### MATERIAL
==============================

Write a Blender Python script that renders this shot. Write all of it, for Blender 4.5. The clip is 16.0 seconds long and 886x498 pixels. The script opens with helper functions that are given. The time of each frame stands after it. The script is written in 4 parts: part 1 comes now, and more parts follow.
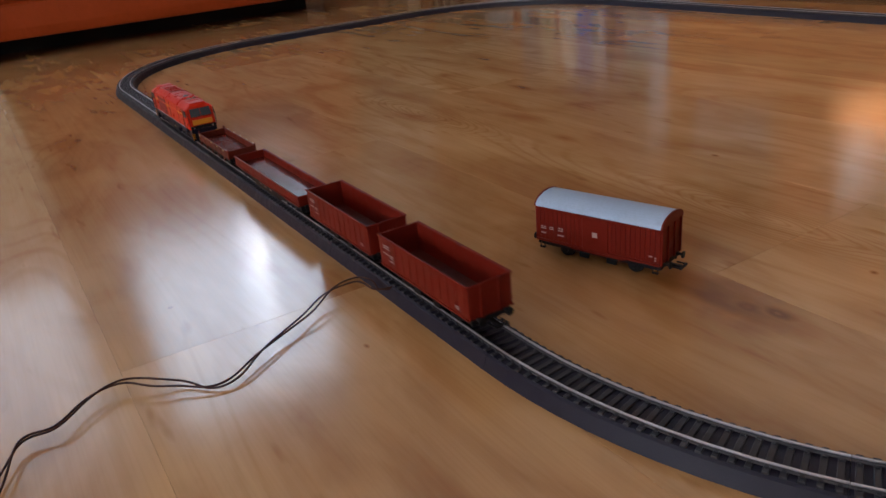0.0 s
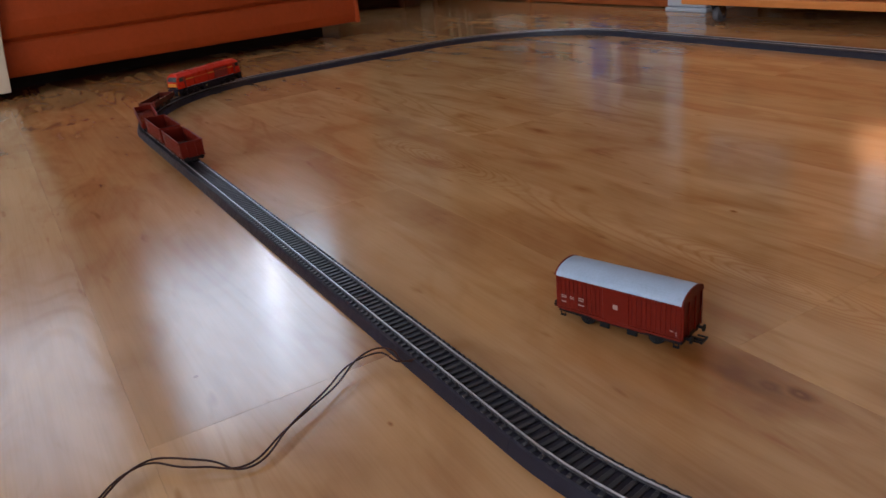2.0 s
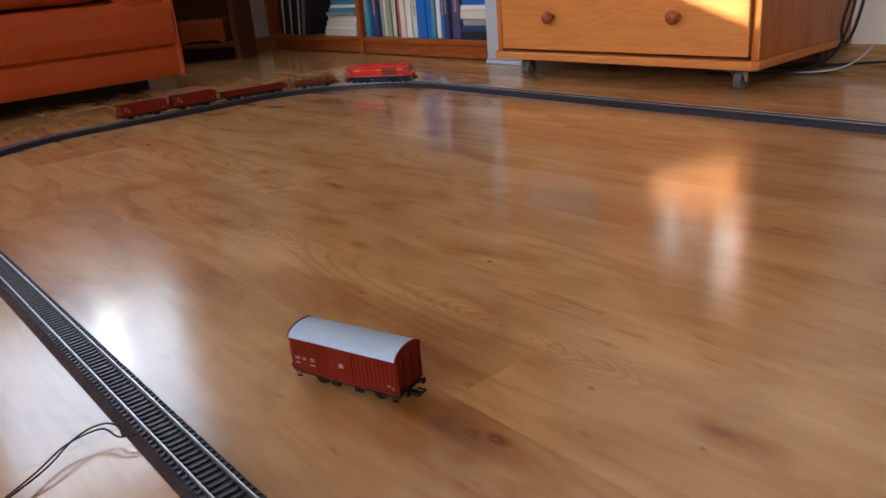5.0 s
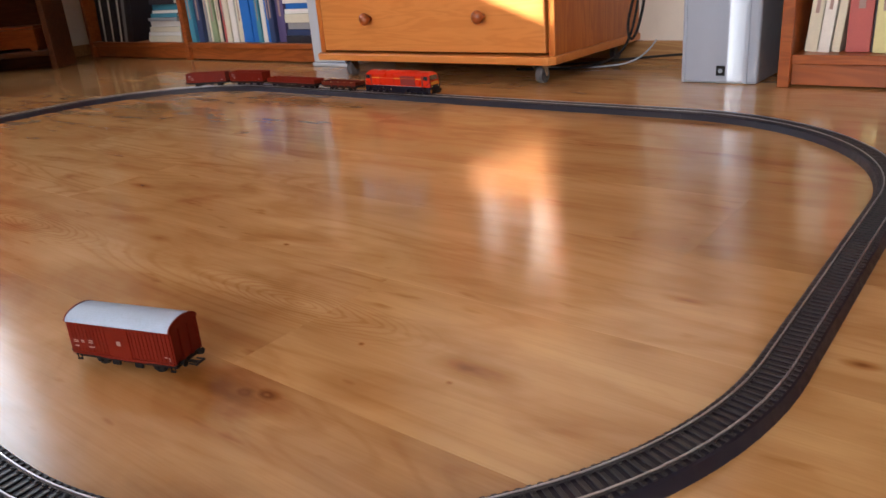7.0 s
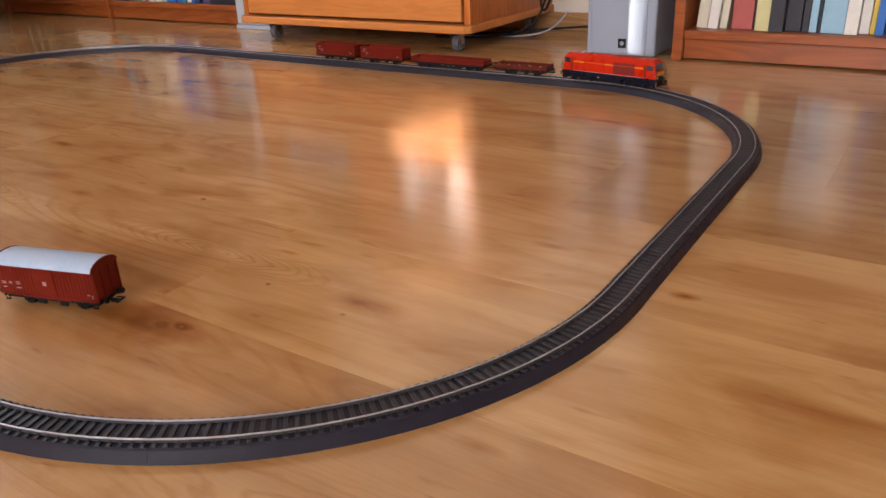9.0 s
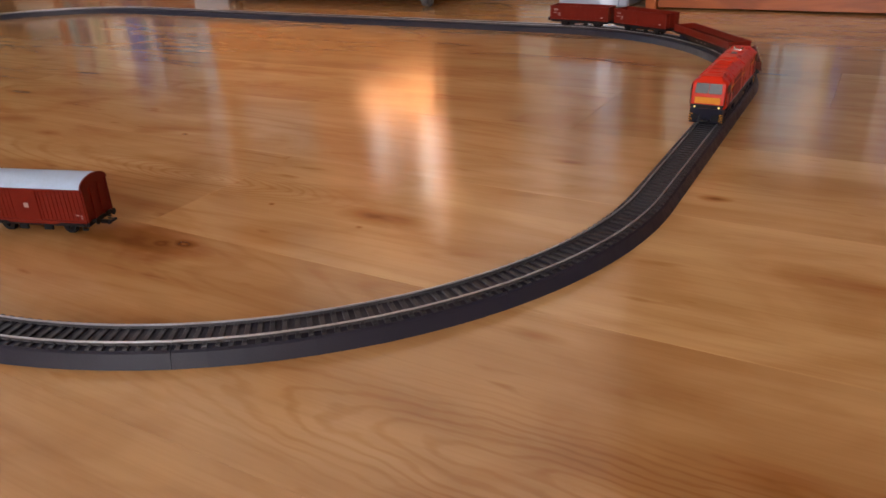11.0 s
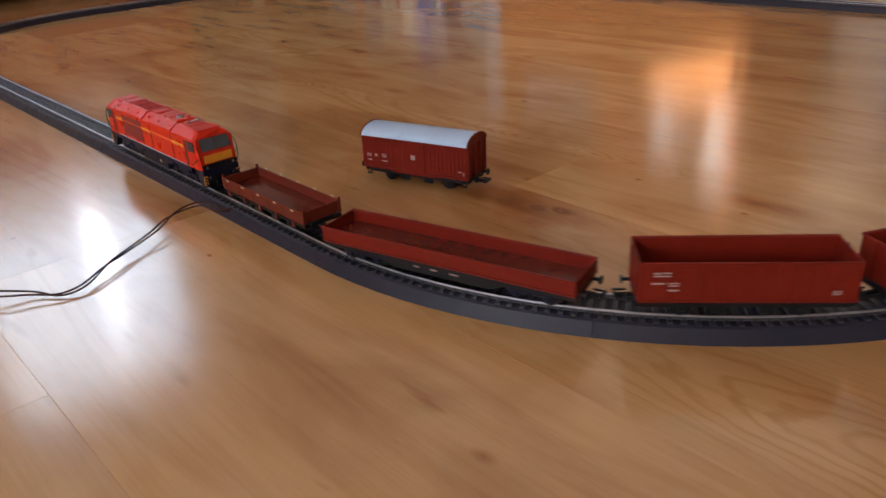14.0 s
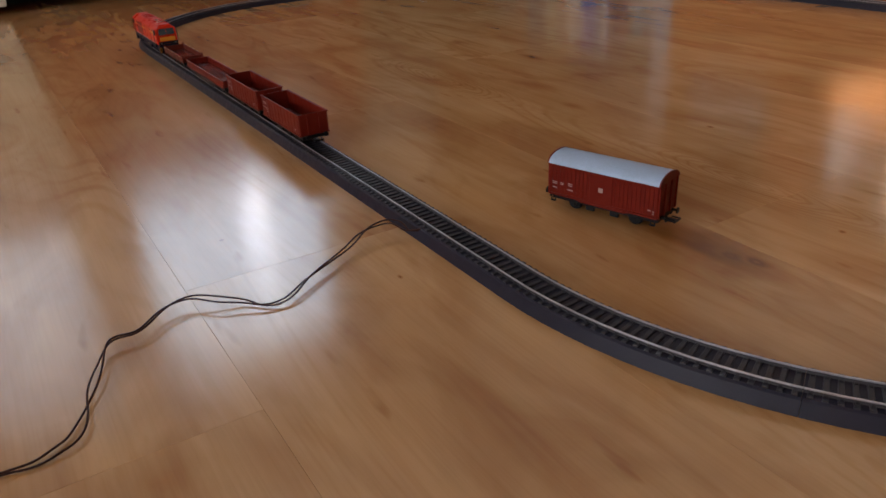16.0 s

==============================

Transcribe the full listing above exactly, with the images removed.

### TASK SOLUTION
Write a Blender Python script that renders this shot. Write all of it, for Blender 4.5. The clip is 16.0 seconds long and 886x498 pixels. The script opens with helper functions that are given. The time of each frame stands after it. The script is written in 4 parts: part 1 comes now, and more parts follow.
0.0 s
2.0 s
5.0 s
7.0 s
9.0 s
11.0 s
14.0 s
16.0 s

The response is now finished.